The ruling followed a campaign by four island butchers and Rhonda Grant MSO who expressed concern that inferior puddings were being billed as Stornoway black pudding on international menus.
The protected status means that the pudding can only be described as Stornoway black pudding if it is produced in the town or parish of Stornoway on the Isle of Lewis in Scotland.
The status allows the Stornoway black pudding to join the ranks of other protected food.
Donnie Morrison, manager of Charles Macleod Butchers in Stornoway, a company who has been making Stornoway black pudding for decades, said: "The Stornoway Black Pudding Producers Association are delighted to have achieved recognition through the PGI accreditation for our product.

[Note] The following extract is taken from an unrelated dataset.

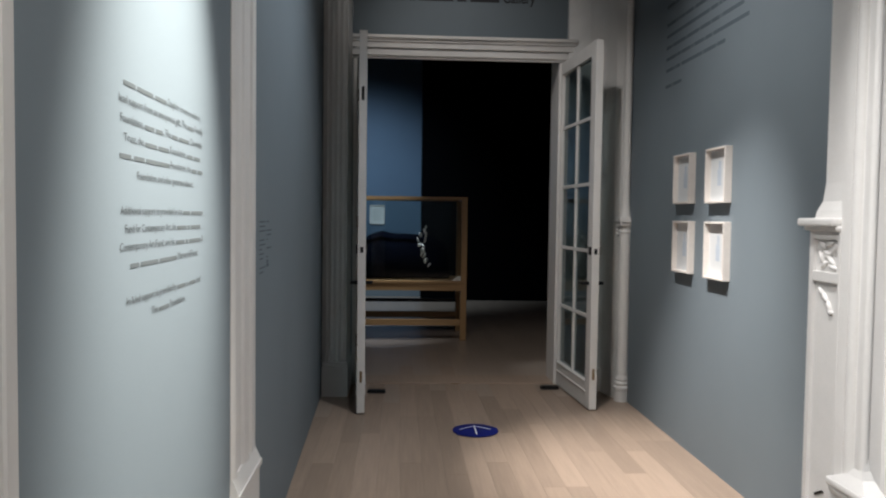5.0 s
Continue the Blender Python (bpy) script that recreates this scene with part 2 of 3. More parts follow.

"The Stornoway Black Pudding has been made in the Outer Hebrides for hundreds of years on the crofts and so the emergence of imitation "Stornoway Style" black puddings in the market place proved to be a very real threat to the economic well being of the Stornoway Butchers' businesses that trade in a national and international market place.
In 2011, The Telegraph reported that the Cornish pasty was given EU protected status and that the Newmarket sausage was awarded the same level of EU protection in 2012.
Other foods that enjoy the same protection under EU rules are Scottish wild salmon, Yorkshire forced rhubarb, Mexican Tequila and South African Rooibos tea.